In 2018, Tsakopoulos helped seed a campaign committee to support his daughter, who had spent nearly 20 years at the family’s company and rose to be its president. Kounalakis’ mid-career first run for office has drawn some comparisons to former House Speaker Nancy Pelosi, another longtime San Franciscan who ran in monied circles before translating her fundraising prowess into a seat in Congress.

“She is not a cookie-cutter politician,” said former California Sen. Barbara Boxer, who has known Tsakopoulos’ family for decades and met Kounalakis as an intern on her 1992 campaign. “I hate to say it’s kind of rare in politics — it’s the old fashioned way. If somebody gave you their word, it was their word. She’s like that. She’s authentic.”

Boxer said when Kounalakis first approached her about running for governor, she encouraged her to do so — and also to do it early.

“I think it’s very smart. You can’t do it in 15 minutes,” Boxer said. “But again, she’s not like the usual politician who is going to run and you ask them and they say, ‘I haven’t made up my mind, I’m talking it over with my family, yada, yada, yada.’ She’s very clear. She doesn’t give you a word salad.”

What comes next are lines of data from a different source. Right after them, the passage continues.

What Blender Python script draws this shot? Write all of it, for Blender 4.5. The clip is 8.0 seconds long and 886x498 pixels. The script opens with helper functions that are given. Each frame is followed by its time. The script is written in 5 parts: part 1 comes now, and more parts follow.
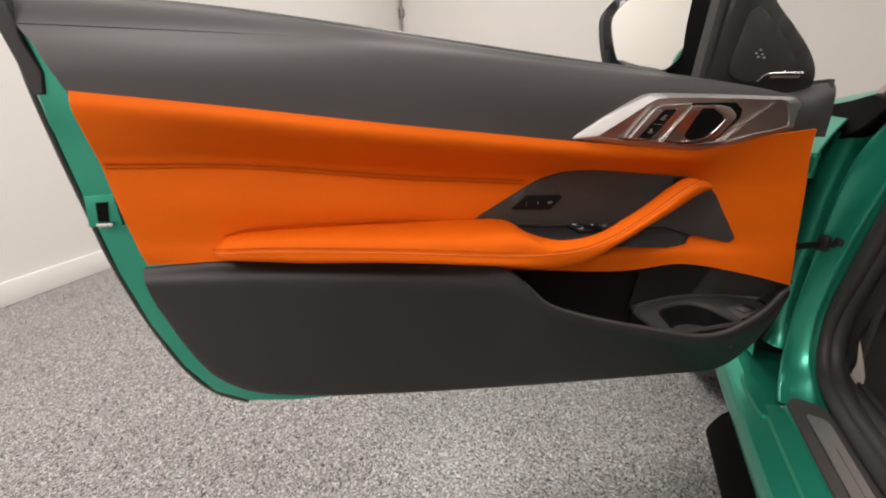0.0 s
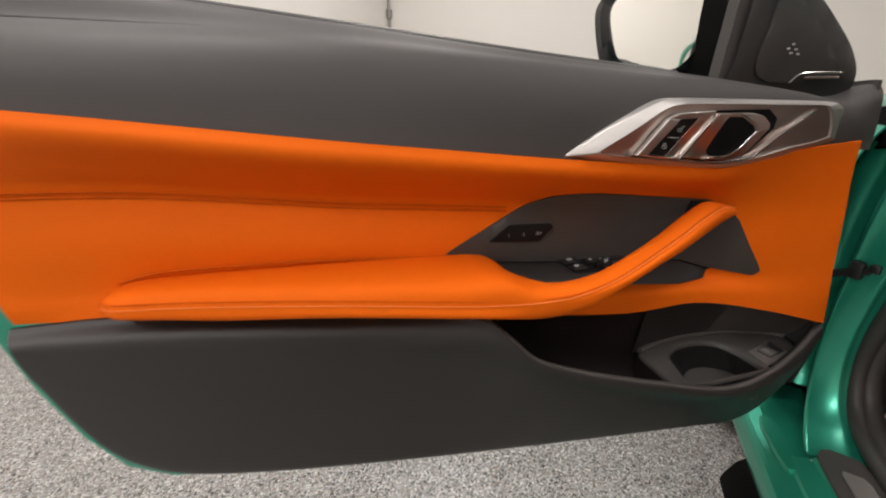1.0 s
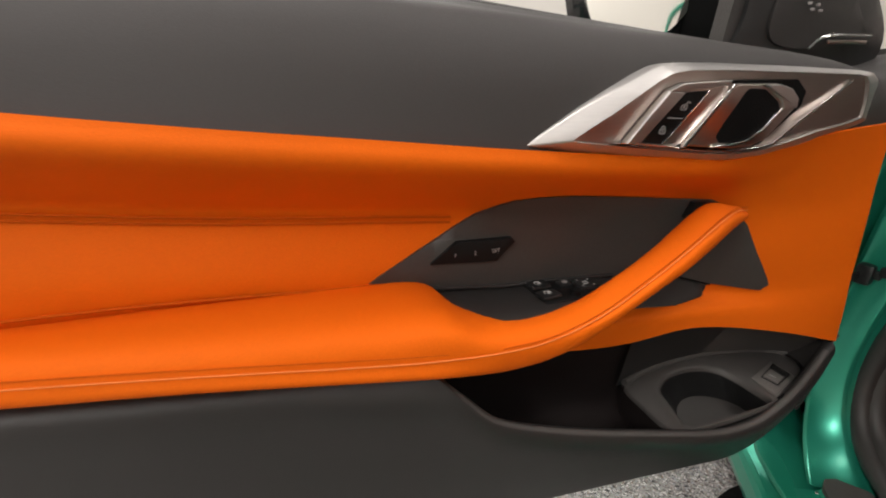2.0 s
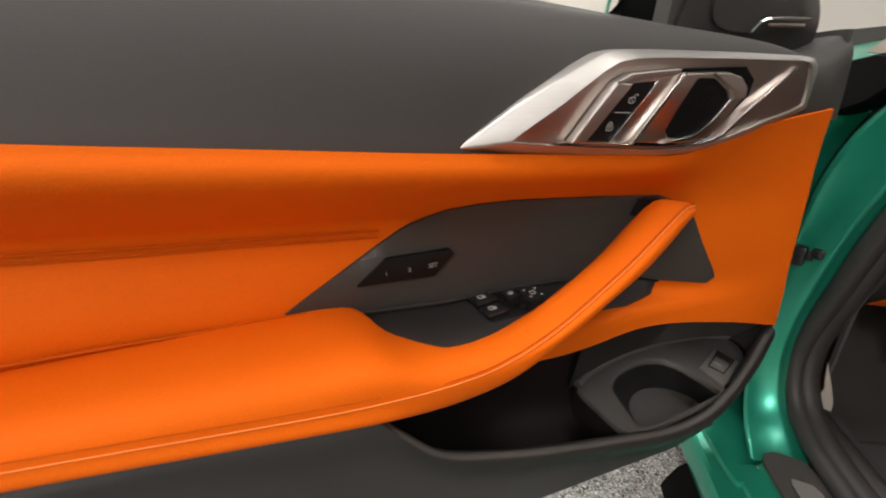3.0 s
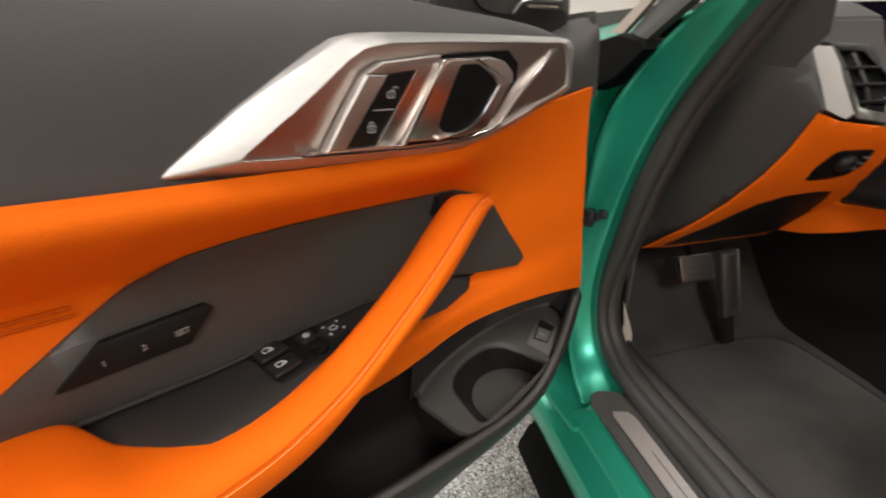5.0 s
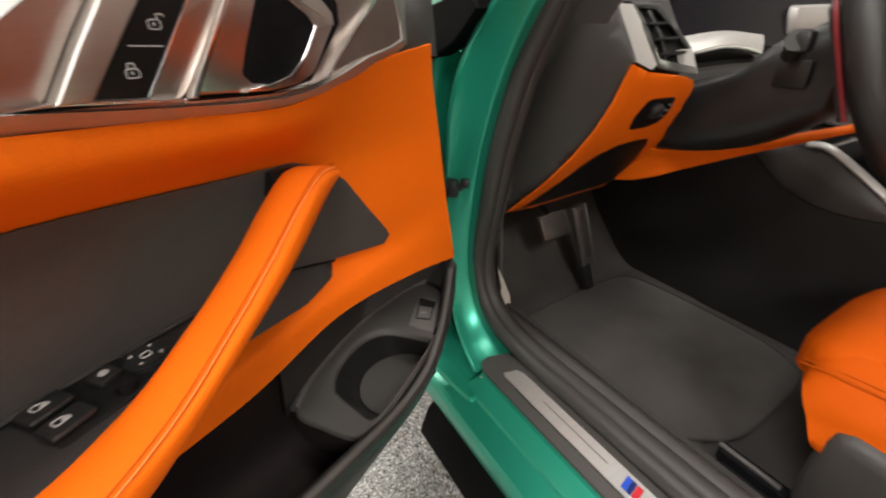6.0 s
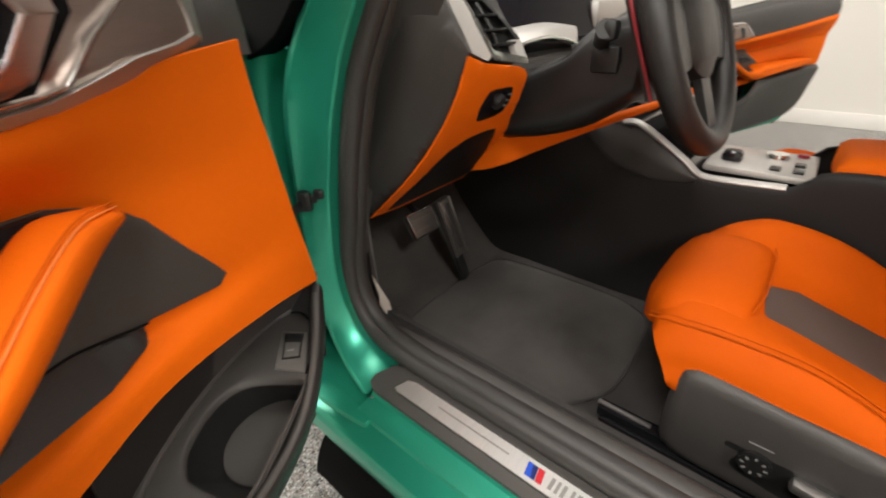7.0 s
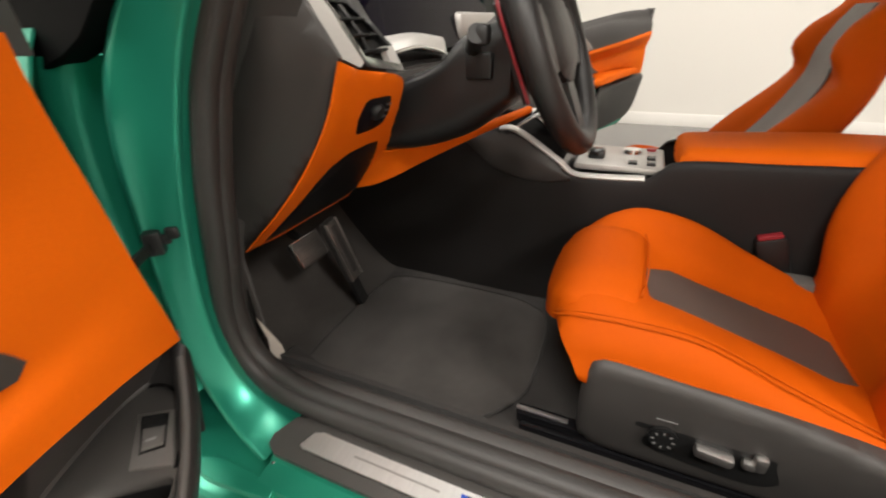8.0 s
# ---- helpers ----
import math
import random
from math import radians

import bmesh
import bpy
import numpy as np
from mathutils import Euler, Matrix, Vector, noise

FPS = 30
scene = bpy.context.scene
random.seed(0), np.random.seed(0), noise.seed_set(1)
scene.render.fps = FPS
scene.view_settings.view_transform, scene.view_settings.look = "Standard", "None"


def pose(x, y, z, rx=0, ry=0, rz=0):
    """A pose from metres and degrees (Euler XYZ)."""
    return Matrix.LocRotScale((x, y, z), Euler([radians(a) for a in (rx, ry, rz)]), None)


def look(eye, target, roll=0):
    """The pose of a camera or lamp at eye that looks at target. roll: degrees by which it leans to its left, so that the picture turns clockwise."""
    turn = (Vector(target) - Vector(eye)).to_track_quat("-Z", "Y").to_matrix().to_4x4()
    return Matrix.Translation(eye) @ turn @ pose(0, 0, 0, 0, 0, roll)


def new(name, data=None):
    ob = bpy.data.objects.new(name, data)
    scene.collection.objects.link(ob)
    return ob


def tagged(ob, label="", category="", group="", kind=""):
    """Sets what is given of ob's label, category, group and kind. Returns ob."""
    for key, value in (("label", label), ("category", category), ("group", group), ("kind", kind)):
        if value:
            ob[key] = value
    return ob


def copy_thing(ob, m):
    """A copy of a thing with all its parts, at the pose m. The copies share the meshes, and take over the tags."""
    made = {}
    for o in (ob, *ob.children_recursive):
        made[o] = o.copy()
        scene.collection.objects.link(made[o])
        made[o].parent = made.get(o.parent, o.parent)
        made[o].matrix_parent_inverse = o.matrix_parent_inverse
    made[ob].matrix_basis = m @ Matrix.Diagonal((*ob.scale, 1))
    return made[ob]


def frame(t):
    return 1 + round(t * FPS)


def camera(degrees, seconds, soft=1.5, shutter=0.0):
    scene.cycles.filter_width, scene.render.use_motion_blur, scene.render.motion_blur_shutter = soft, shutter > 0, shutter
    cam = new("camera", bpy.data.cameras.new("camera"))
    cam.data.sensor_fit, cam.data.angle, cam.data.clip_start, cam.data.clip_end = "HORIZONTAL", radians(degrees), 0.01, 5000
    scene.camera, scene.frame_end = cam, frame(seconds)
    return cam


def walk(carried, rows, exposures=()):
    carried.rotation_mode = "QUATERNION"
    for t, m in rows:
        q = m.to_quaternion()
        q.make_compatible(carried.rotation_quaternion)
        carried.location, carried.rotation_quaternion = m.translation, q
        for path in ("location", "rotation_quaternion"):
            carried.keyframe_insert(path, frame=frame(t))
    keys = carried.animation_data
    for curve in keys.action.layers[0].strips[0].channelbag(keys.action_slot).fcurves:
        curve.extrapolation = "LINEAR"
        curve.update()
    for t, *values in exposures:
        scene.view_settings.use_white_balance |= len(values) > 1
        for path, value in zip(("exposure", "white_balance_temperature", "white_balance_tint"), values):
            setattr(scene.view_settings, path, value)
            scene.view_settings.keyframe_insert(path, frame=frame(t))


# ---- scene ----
cam = camera(92.8, 8.0, soft=2.0, shutter=0.5)
PATH = [
    (0, (0.036, -0.015, 0.953), (-0.647, 1.714, 0.216), -0.2),
    (0.5, (0.021, 0.04, 0.946), (-0.651, 1.78, 0.227), -0.2),
    (1, (0.022, 0.126, 0.953), (-0.637, 1.868, 0.226), -0.4),
    (1.2, (0.029, 0.165, 0.948), (-0.619, 1.909, 0.213), -0.5),
    (2.3, (0.013, 0.299, 0.929), (-0.467, 2.066, 0.125), -0.5),
    (2.5, (0.015, 0.313, 0.935), (-0.426, 2.07, 0.088), -0.6),
    (3, (0.02, 0.331, 0.936), (-0.298, 2.118, 0.095), -0.6),
    (3.5, (0.034, 0.356, 0.941), (-0.16, 2.152, 0.082), -0.8),
    (4, (0.056, 0.378, 0.941), (0.014, 2.173, 0.06), -0.9),
    (5.3, (0.082, 0.405, 0.931), (0.599, 2.1, 0.005), -1.4),
    (5.5, (0.096, 0.411, 0.922), (0.715, 2.065, -0.015), -1.6),
    (6, (0.096, 0.42, 0.904), (0.978, 1.938, -0.054), -1.9),
    (6.5, (0.113, 0.43, 0.902), (1.239, 1.765, -0.072), -1.9),
    (7, (0.139, 0.447, 0.898), (1.449, 1.591, -0.089), -2.2),
    (7.5, (0.156, 0.471, 0.883), (1.629, 1.406, -0.094), -1.8),
    (8, (0.177, 0.481, 0.88), (1.783, 1.213, -0.061), -1.6),
]
walk(cam, [(t, look(eye, target, roll)) for t, eye, target, roll in PATH], [(0, -0.36, 6500, 15), (1, -0.36, 6500, 14), (2.5, -0.22, 6500, 12), (4, -0.04, 6500, 10), (5.5, 0.18, 6500, 10), (6.5, 0.2, 6600, 10), (8, 0.28, 6700, 10)])

# ---- light ----
world = bpy.data.worlds.new("world")
scene.world = world
world.use_nodes = True
world.node_tree.nodes["Background"].inputs[0].default_value = (1.0, 0.97, 0.93, 1)
world.node_tree.nodes["Background"].inputs[1].default_value = 0.05
LAMP_POWER = 52.0
LAMP_COLOUR = (1.0, 0.965, 0.92)
scene.view_settings.exposure = -0.12


# ---- materials ----
def mat(name, colour, rough=0.5, metal=0.0, grain=0.0, scale=400.0, var=0.12, big=6.0, coat=0.0, stretch=(1, 1, 1), sheen=0.0, spec=0.5):
    """Paint, plastic, leather or metal: a base colour with two scales of variation and a fine relief."""
    m = bpy.data.materials.new(name)
    m.use_nodes = True
    n, l = m.node_tree.nodes, m.node_tree.links
    b = n["Principled BSDF"]
    co = n.new("ShaderNodeTexCoord")
    mp = n.new("ShaderNodeMapping")
    mp.inputs["Scale"].default_value = stretch
    l.new(co.outputs["Object"], mp.inputs[0])
    n1 = n.new("ShaderNodeTexNoise")
    n1.inputs["Scale"].default_value, n1.inputs["Detail"].default_value = big, 3
    n2 = n.new("ShaderNodeTexNoise")
    n2.inputs["Scale"].default_value, n2.inputs["Detail"].default_value = scale, 2
    l.new(mp.outputs[0], n1.inputs["Vector"]), l.new(mp.outputs[0], n2.inputs["Vector"])
    mixn = n.new("ShaderNodeMath")
    mixn.operation = "ADD"
    l.new(n1.outputs[0], mixn.inputs[0]), l.new(n2.outputs[0], mixn.inputs[1])
    ramp = n.new("ShaderNodeMapRange")
    ramp.inputs["From Min"].default_value, ramp.inputs["From Max"].default_value = 0.7, 1.3
    ramp.inputs["To Min"].default_value, ramp.inputs["To Max"].default_value = 1 - var, 1 + var
    l.new(mixn.outputs[0], ramp.inputs[0])
    mul = n.new("ShaderNodeVectorMath")
    mul.operation = "SCALE"
    mul.inputs[0].default_value = colour
    l.new(ramp.outputs[0], mul.inputs["Scale"])
    l.new(mul.outputs[0], b.inputs["Base Color"])
    rr = n.new("ShaderNodeMapRange")
    rr.inputs["To Min"].default_value, rr.inputs["To Max"].default_value = max(0.02, rough - 0.06), rough + 0.06
    l.new(n1.outputs[0], rr.inputs[0])
    l.new(rr.outputs[0], b.inputs["Roughness"])
    b.inputs["Metallic"].default_value = metal
    b.inputs["Coat Weight"].default_value, b.inputs["Coat Roughness"].default_value = coat, 0.1
    b.inputs["Sheen Weight"].default_value = sheen
    b.inputs["Specular IOR Level"].default_value = spec
    if grain:
        v = n.new("ShaderNodeTexVoronoi")
        v.inputs["Scale"].default_value = scale
        l.new(mp.outputs[0], v.inputs["Vector"])
        bp = n.new("ShaderNodeBump")
        bp.inputs["Strength"].default_value, bp.inputs["Distance"].default_value = grain, 0.0006
        l.new(v.outputs["Distance"], bp.inputs["Height"])
        l.new(bp.outputs[0], b.inputs["Normal"])
    return m


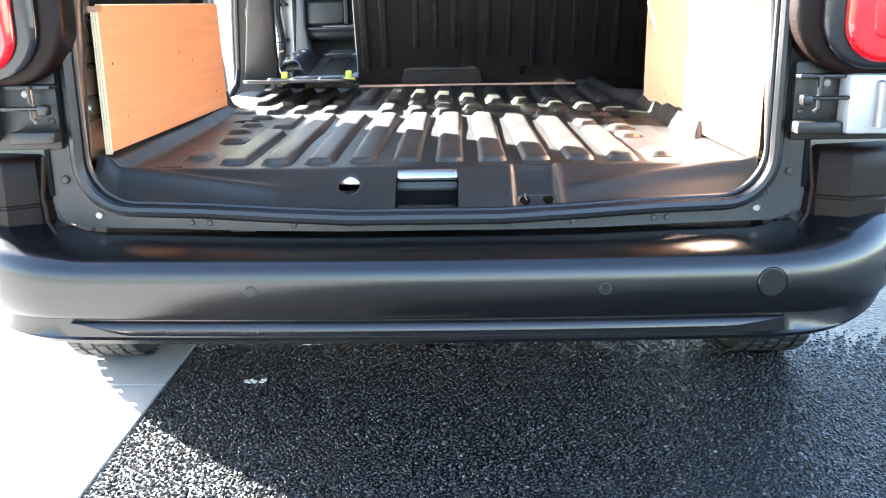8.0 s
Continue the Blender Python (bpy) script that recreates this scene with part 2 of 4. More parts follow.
def tube(path, radius, sides=8, bm=None, flat=1.0):
    """A round bar along a path."""
    pts = [Vector(p) for p in path]
    rings, side = [], None
    for i, p in enumerate(pts):
        ahead = (pts[min(i + 1, len(pts) - 1)] - pts[max(i - 1, 0)]).normalized()
        if side is None:
            side = ahead.cross((0, 0, 1) if abs(ahead.z) < 0.9 else (1, 0, 0)).normalized()
        side = (side - ahead * side.dot(ahead)).normalized()
        up = side.cross(ahead)
        rings.append([p + radius * (side * math.cos(a) * flat + up * math.sin(a)) for a in (2 * math.pi * k / sides for k in range(sides))])
    return loft(rings, bm)


def disc(centre, axis, radius, depth, sides=20, bm=None, lip=0.0):
    """A short cylinder from centre along axis; lip rounds its far edge."""
    ahead = Vector(axis).normalized()
    side = ahead.cross((0, 0, 1) if abs(ahead.z) < 0.9 else (1, 0, 0)).normalized()
    up = side.cross(ahead)
    rings = []
    for d, r in ((0, radius), (depth - lip, radius), (depth, radius - lip)) if lip else ((0, radius), (depth, radius)):
        rings.append([Vector(centre) + ahead * d + r * (side * math.cos(a) + up * math.sin(a)) for a in (2 * math.pi * k / sides for k in range(sides))])
    return loft(rings, bm)


def rounded(x0, x1, y0, y1, r, steps=4):
    """A rounded rectangle as a list of points."""
    out = []
    for cx, cy, start in ((x1 - r, y1 - r, 0), (x0 + r, y1 - r, 90), (x0 + r, y0 + r, 180), (x1 - r, y0 + r, 270)):
        for k in range(steps + 1):
            a = radians(start + 90 * k / steps)
            out.append((cx + r * math.cos(a), cy + r * math.sin(a)))
    return out


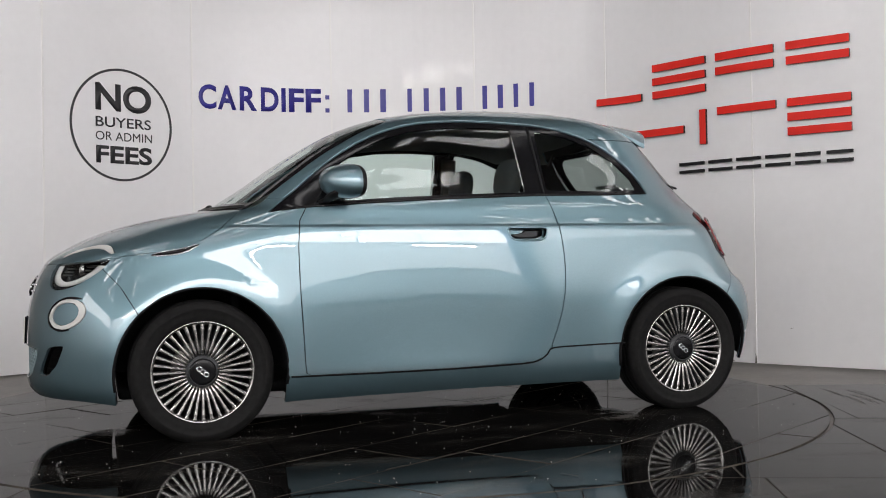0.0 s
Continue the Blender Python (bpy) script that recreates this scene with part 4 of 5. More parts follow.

Kounalakis’ gubernatorial campaign team includes many of the state’s top operatives who have worked closely with Sen. Alex Padilla, Newsom, Harris and Brown. Kristin Bertolina Faust, who helmed Padilla’s political operation, is her general consultant, along with Bearstar Strategies on media and strategy, Tim Tagaris’ Aisle 518 on digital and pollster David Binder. Peter Ragone and Stefanie Roumeliotes are senior advisers, and the fundraising operation includes Angie Georgoulias and Stephanie Daily Smith.

Californians are expected to have no shortage of Democratic candidates for governor in three years, potentially including state Senate President Pro Tem Toni Atkins and state Attorney General Rob Bonta, among others. Depending on how the Senate race to succeed Feinstein shakes out, the field could grow to include the likes of Democratic Reps. Adam Schiff and Katie Porter, should they turn their attention stateward.